Managers often speak about “protecting” young players, yet the real protection comes from restraint. The temptation after a moment like the Everton goal will be enormous. Supporters will demand more minutes. Commentators will call for starts. Every appearance will be scrutinised.
This is where leadership becomes crucial.
The smartest approach may involve keeping Dowman in the role he played so effectively against Everton. A late attacking substitute, unleashed against tiring defenders, free to express himself without the burden of carrying the team from the first whistle.
In other words, let the boy play football without asking him to rescue seasons.
Why Arsenal’s Moment Matters
Dowman’s breakthrough has arrived at a fascinating moment for Arsenal.
The club sits at the top of the table with only a handful of matches remaining. Confidence is high. Momentum is building. The squad has depth, experience and genuine belief that the long wait for a league title could finally end.
Within that context, a fearless young winger offers something valuable.
Freshness.
When matches tighten and nerves creep in, a player who plays with instinct rather than calculation can change the rhythm of a game. That is exactly what happened against Everton.
Dowman demanded the ball. He ran at defenders. He injected urgency into an attack that had begun to feel predictable.
This quality is rare. Many young players arrive in the senior game cautiously, wary of making mistakes. Dowman appears to carry the opposite instinct.
That bravery could become a useful weapon during the closing weeks of the season.
But again, the key word is balance.
Arsenal do not need Dowman to become their star overnight. They need him to remain a talented young player enjoying the experience of elite football.
The difference may determine his future.
Protecting Talent in the Modern Game
Football often talks about protecting young players. The reality is that everyone involved contributes to the pressure.
Journalists write about the wonderkid. Fans debate the future. Sponsors line up opportunities. The player becomes a symbol of hope, excitement and potential.
All of it adds weight.
Clubs can control certain elements. They can regulate media access, manage minutes on the pitch and provide psychological support behind the scenes.
What they cannot control is the noise.
That noise will only grow from here.
Dowman will face bigger opponents, more hostile stadiums and tougher tactical challenges. At some point he will produce an ordinary performance. At some point he will make mistakes.
That moment will test the environment around him far more than the glorious run against Everton.

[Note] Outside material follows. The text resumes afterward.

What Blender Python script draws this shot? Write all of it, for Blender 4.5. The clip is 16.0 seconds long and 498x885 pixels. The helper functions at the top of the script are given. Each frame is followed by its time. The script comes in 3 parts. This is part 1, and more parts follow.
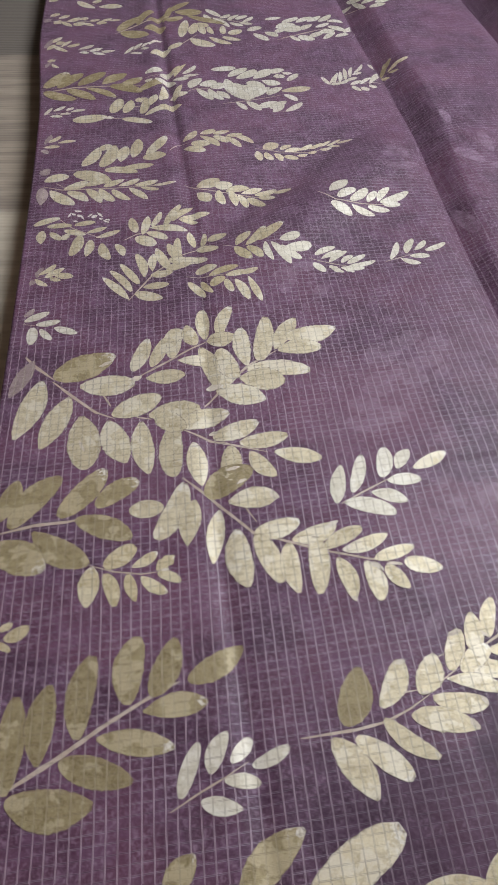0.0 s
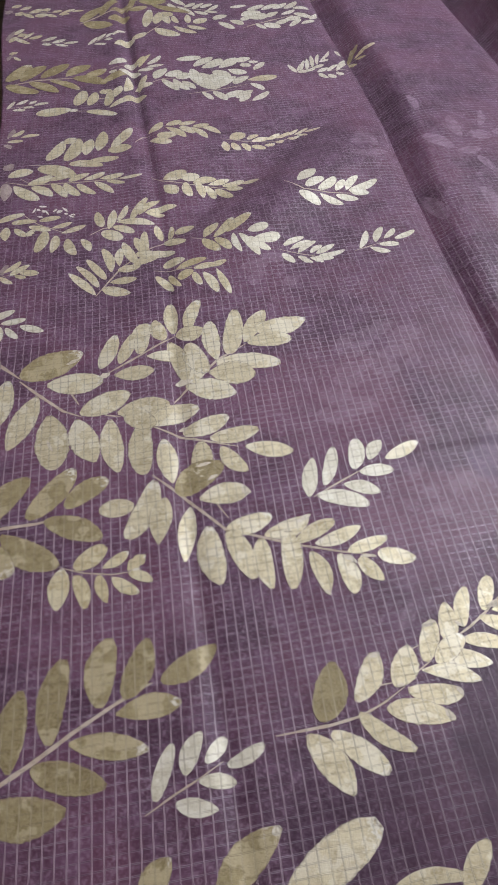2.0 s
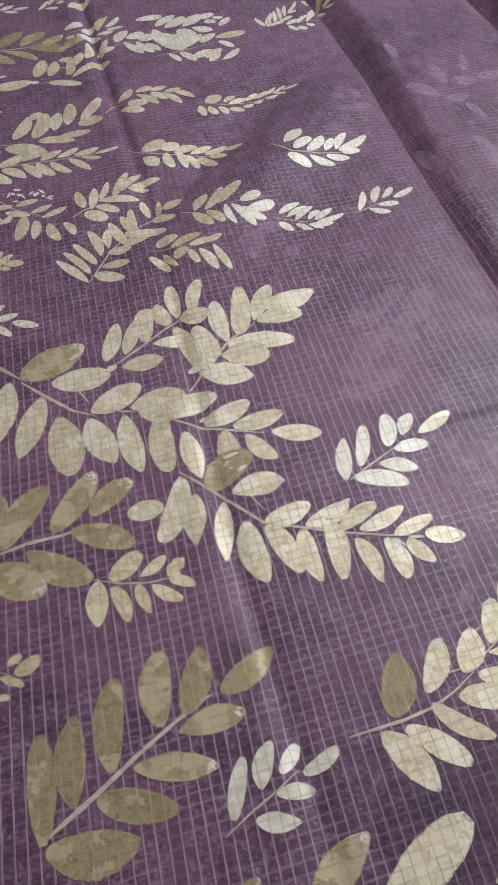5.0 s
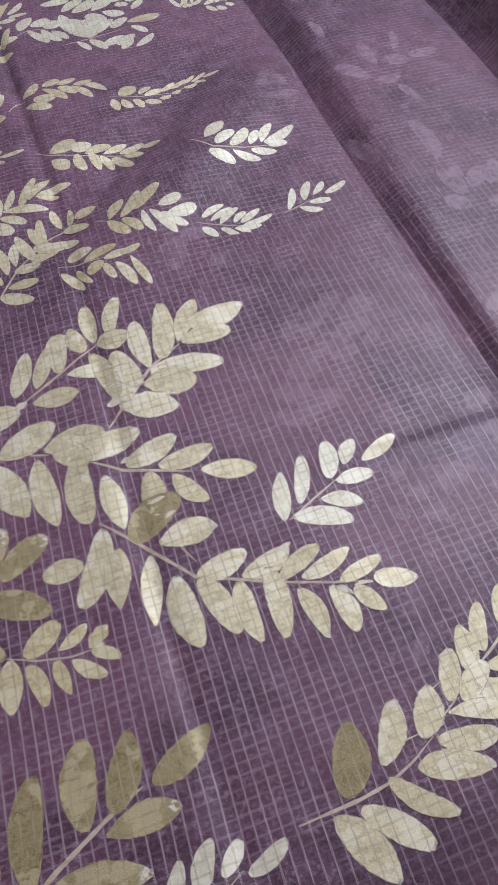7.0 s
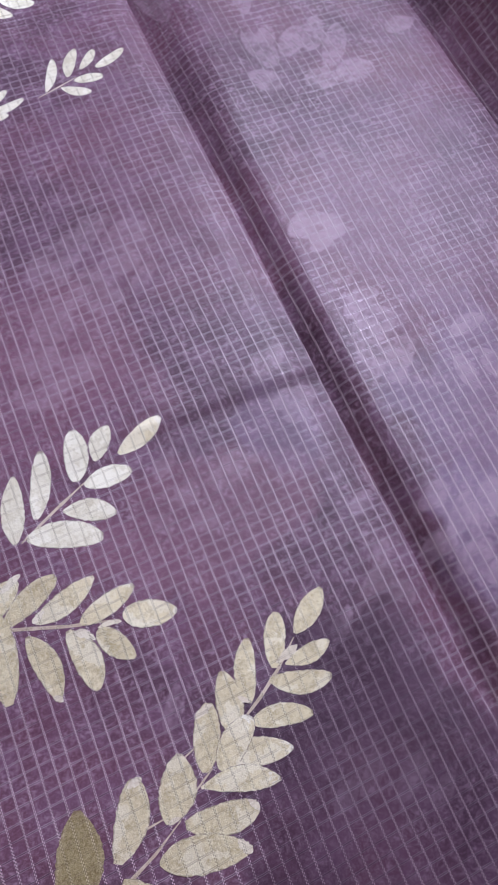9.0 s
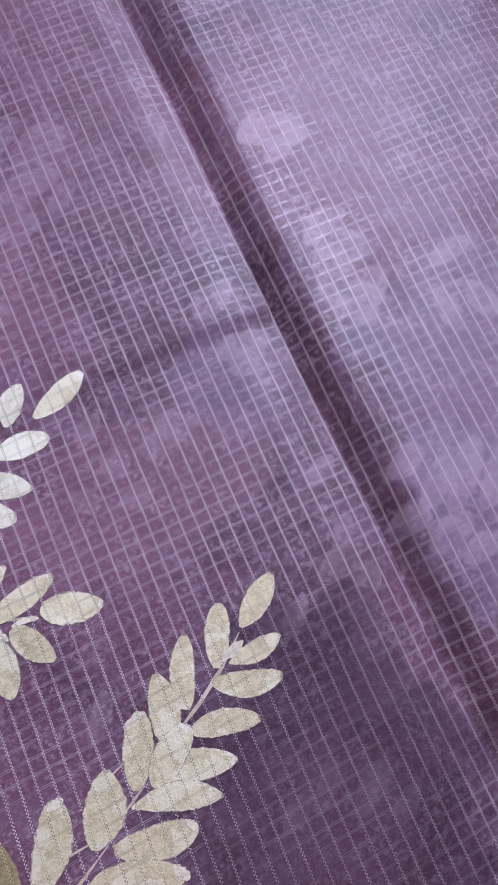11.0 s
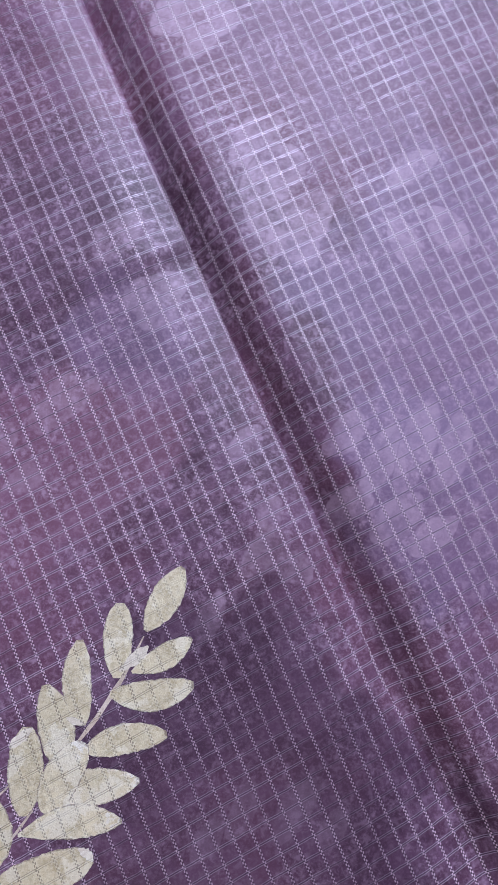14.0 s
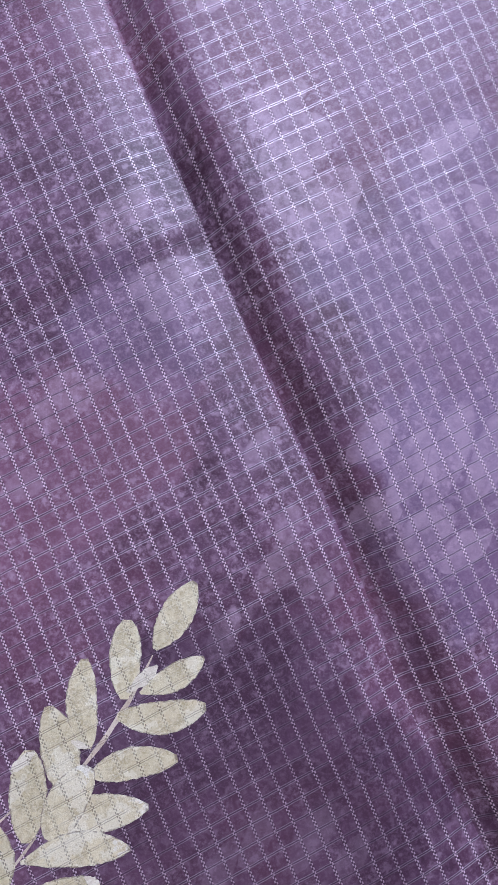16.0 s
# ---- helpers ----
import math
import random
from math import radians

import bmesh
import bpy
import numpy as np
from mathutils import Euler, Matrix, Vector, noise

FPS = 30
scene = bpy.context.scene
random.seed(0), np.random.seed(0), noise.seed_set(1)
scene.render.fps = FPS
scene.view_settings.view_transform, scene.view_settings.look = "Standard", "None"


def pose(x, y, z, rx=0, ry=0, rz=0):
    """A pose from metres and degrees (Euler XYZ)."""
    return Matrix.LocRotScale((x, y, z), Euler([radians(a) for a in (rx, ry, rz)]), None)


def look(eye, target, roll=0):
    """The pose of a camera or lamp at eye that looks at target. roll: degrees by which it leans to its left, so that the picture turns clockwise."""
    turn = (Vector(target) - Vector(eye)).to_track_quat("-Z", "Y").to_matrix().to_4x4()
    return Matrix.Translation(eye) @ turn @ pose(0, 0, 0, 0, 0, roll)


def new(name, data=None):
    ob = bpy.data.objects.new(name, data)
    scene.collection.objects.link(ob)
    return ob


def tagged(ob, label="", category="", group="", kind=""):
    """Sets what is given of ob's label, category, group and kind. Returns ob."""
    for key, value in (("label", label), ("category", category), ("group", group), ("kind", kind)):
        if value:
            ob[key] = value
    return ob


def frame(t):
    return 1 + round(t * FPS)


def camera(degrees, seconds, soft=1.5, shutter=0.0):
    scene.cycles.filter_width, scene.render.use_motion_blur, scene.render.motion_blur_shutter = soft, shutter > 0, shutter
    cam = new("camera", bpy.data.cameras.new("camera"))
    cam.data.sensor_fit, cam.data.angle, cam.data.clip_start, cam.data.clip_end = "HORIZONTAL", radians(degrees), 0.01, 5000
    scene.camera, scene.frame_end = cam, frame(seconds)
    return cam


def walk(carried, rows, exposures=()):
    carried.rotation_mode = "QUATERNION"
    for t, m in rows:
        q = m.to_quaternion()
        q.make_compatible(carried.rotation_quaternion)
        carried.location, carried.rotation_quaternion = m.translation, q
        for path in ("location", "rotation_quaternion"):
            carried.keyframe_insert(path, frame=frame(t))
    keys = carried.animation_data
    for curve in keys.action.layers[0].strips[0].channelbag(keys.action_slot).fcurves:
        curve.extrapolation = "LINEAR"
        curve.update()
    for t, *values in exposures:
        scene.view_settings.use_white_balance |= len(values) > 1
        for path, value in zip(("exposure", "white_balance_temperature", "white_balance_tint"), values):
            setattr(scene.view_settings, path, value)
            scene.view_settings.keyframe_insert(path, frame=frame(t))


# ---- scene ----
cam = camera(36.6, 16.0, soft=1.0)
PATH = [
    (0, (0.105, 0.089, 0.532), (0.104, 1.397, -0.982), -0.5),
    (0.5, (0.112, 0.09, 0.53), (0.126, 1.395, -0.986), -0.2),
    (1, (0.115, 0.091, 0.529), (0.14, 1.387, -0.994), -0.4),
    (1.5, (0.114, 0.095, 0.529), (0.149, 1.389, -0.996), -0.6),
    (2, (0.118, 0.096, 0.528), (0.157, 1.385, -1.0), -0.8),
    (2.5, (0.117, 0.097, 0.526), (0.155, 1.389, -1.0), -1.1),
    (3, (0.108, 0.107, 0.525), (0.147, 1.396, -1.004), -1.1),
    (3.5, (0.097, 0.114, 0.521), (0.154, 1.391, -1.018), -0.8),
    (5.8, (0.054, 0.153, 0.507), (0.225, 1.335, -1.097), -3.0),
    (6, (0.052, 0.157, 0.503), (0.248, 1.342, -1.096), -2.4),
    (6.5, (0.079, 0.174, 0.499), (0.291, 1.35, -1.105), -2.4),
    (7, (0.107, 0.207, 0.493), (0.316, 1.352, -1.134), -2.5),
    (7.5, (0.133, 0.222, 0.479), (0.333, 1.299, -1.194), -3.5),
    (8, (0.178, 0.241, 0.477), (0.398, 1.206, -1.261), -2.3),
    (8.5, (0.217, 0.28, 0.463), (0.49, 1.114, -1.334), 1.7),
    (9, (0.254, 0.324, 0.439), (0.588, 1.06, -1.39), 7.1),
    (9.5, (0.279, 0.336, 0.429), (0.624, 1.025, -1.416), 9.0),
    (9.7, (0.276, 0.341, 0.425), (0.626, 1.007, -1.428), 10.0),
    (11.8, (0.327, 0.38, 0.364), (0.53, 0.806, -1.579), 6.9),
    (12, (0.331, 0.382, 0.36), (0.525, 0.801, -1.586), 6.4),
    (12.5, (0.342, 0.389, 0.348), (0.53, 0.761, -1.608), 8.4),
    (13, (0.356, 0.391, 0.344), (0.525, 0.726, -1.62), 8.2),
    (13.5, (0.362, 0.392, 0.34), (0.523, 0.702, -1.629), 8.9),
    (14, (0.366, 0.397, 0.333), (0.516, 0.667, -1.643), 10.4),
    (14.5, (0.365, 0.406, 0.324), (0.501, 0.63, -1.659), 12.7),
    (15, (0.365, 0.416, 0.314), (0.489, 0.613, -1.672), 13.6),
    (15.5, (0.368, 0.42, 0.31), (0.491, 0.588, -1.679), 17.7),
    (16, (0.368, 0.425, 0.309), (0.477, 0.564, -1.683), 19.9),
]
walk(cam, [(t, look(eye, target, roll)) for t, eye, target, roll in PATH],
     exposures=[(0.0, -0.22, 8000, 11), (6.0, -0.26, 7800, 11), (7.5, -0.18, 7450, 13), (9.5, 0.15, 6950, 19), (12.0, 0.22, 6600, 18), (16.0, 0.31, 6400, 15)])

# ---- light: one window in the side wall, daylight through it, and a dim added fill ----
world = bpy.data.worlds.new("sky")
scene.world = world
world.use_nodes = True
wn = world.node_tree
sky = wn.nodes.new("ShaderNodeTexSky")
sky.sky_type = "NISHITA"
sky.sun_disc = False
sky.sun_elevation, sky.sun_rotation = radians(38), radians(60)
wn.links.new(sky.outputs[0], wn.nodes["Background"].inputs[0])
wn.nodes["Background"].inputs[1].default_value = 0.12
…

Because the true measure of development appears when the magic temporarily disappears.
Patience Will Define Dowman’s Future
There is something refreshing about watching a teenager play elite football with obvious joy.
Dowman carries the energy that reminds supporters why they fell in love with the sport in the first place. Direct running, fearless dribbling and the confidence to demand the ball.
Moments like his Everton cameo make football feel unpredictable again.
Yet the game has seen too many prodigies fade to believe that talent alone guarantees success.
The next few years will matter far more than the next few weeks.
Arsenal must resist the urge to accelerate the process. Fans must accept that development involves quiet periods as well as bright flashes. The wider football world would do well to let the boy grow without demanding constant brilliance.
Dowman’s goal will live long in the memory. The sprint, the calm finish, the eruption of noise around him.
But if his career unfolds the right way, that moment will eventually feel like a footnote.
The real story will be written slowly, season by season, as a gifted teenager learns how to become a professional footballer.